MSI GeForce RTX 4070 Gaming X Trio leads the company's custom-design RTX 4070 graphics card series from the front. The Gaming X line of graphics card propelled MSI to the top of the custom graphics market. The company succeeded in fusing the best performance, noise, and product aesthetics into a well-rounded product The RTX 4070 Gaming X Trio offers factory-overclocked speeds of an impressive 2610 MHz, compared to 2475 MHz reference. It serves up a well-executed RGB LED setup, the company's latest Tri Frozr triple-slot, triple-fan cooling solution, with its latest TorX fans that come with webbed, axial-flow impellers. Supporting its factory-overclock is a powerful VRM solution that uses the modern 16-pin 12VHPWR power connector (this is the only custom-design we've tested that uses it). MSI is pricing the Gaming X Trio at $650, a nifty premium over the NVIDIA MSRP, which is the only reason it missed out on review coverage on April 12.

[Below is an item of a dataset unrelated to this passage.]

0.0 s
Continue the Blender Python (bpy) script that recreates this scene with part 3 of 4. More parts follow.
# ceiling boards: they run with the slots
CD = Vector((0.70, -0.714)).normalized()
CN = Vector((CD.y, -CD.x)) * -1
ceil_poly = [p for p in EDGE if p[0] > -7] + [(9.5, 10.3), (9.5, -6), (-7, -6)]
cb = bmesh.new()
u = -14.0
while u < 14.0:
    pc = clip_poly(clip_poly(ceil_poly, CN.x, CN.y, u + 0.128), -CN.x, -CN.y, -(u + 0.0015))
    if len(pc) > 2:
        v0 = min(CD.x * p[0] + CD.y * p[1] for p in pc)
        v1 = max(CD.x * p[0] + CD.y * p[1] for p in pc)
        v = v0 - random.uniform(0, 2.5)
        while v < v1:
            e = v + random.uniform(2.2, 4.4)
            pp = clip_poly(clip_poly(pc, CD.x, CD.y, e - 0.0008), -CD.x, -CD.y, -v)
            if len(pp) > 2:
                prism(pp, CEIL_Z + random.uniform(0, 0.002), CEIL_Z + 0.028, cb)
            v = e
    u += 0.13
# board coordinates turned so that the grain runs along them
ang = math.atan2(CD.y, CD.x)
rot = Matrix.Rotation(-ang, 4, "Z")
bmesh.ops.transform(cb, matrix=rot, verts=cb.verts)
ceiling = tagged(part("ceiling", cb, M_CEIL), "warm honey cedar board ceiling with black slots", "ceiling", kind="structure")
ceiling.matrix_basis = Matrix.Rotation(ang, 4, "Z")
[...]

The GeForce Ada graphics architecture that the RTX 4070 is based on, debuts the third generation of RTX, NVIDIA's ground-breaking technology that steps-up realism in games by combining real time ray traced elements with classic raster 3D graphics. Even this bit of ray tracing requires enormous compute power, and so the company created dedicated hardware inside the GPU that takes care of these workloads. Ada debuts the 3rd generation RT core with a generational uplift in ray tracing intersection performance; and 4th generation Tensor cores, which accelerate AI deep-learning neural nets, by tapping into even newer capabilities. The Ada CUDA core, plus higher GPU clock-speeds, and a completely redesigned memory sub-system with larger on-die caches, make up the new architecture.
The RTX 4070 is based on the same "AD104" silicon that the RTX 4070 Ti maxes out, but is heavily cut down. It features 5,888 CUDA cores, 46 RT cores, 184 Tensor cores, 64 ROPs, and 184 TMUs. The memory setup is unchanged from the RTX 4070 Ti—you get 12 GB of 21 Gbps GDDR6X memory across a 192-bit wide memory bus, yielding 504 GB/s of memory bandwidth, which is still higher than the 448 GB/s the previous-generation RTX 3070 manages over its 256-bit memory bus. The core-configuration, particularly the shader count, is identical to that of the RTX 3070, but over a brand new architecture.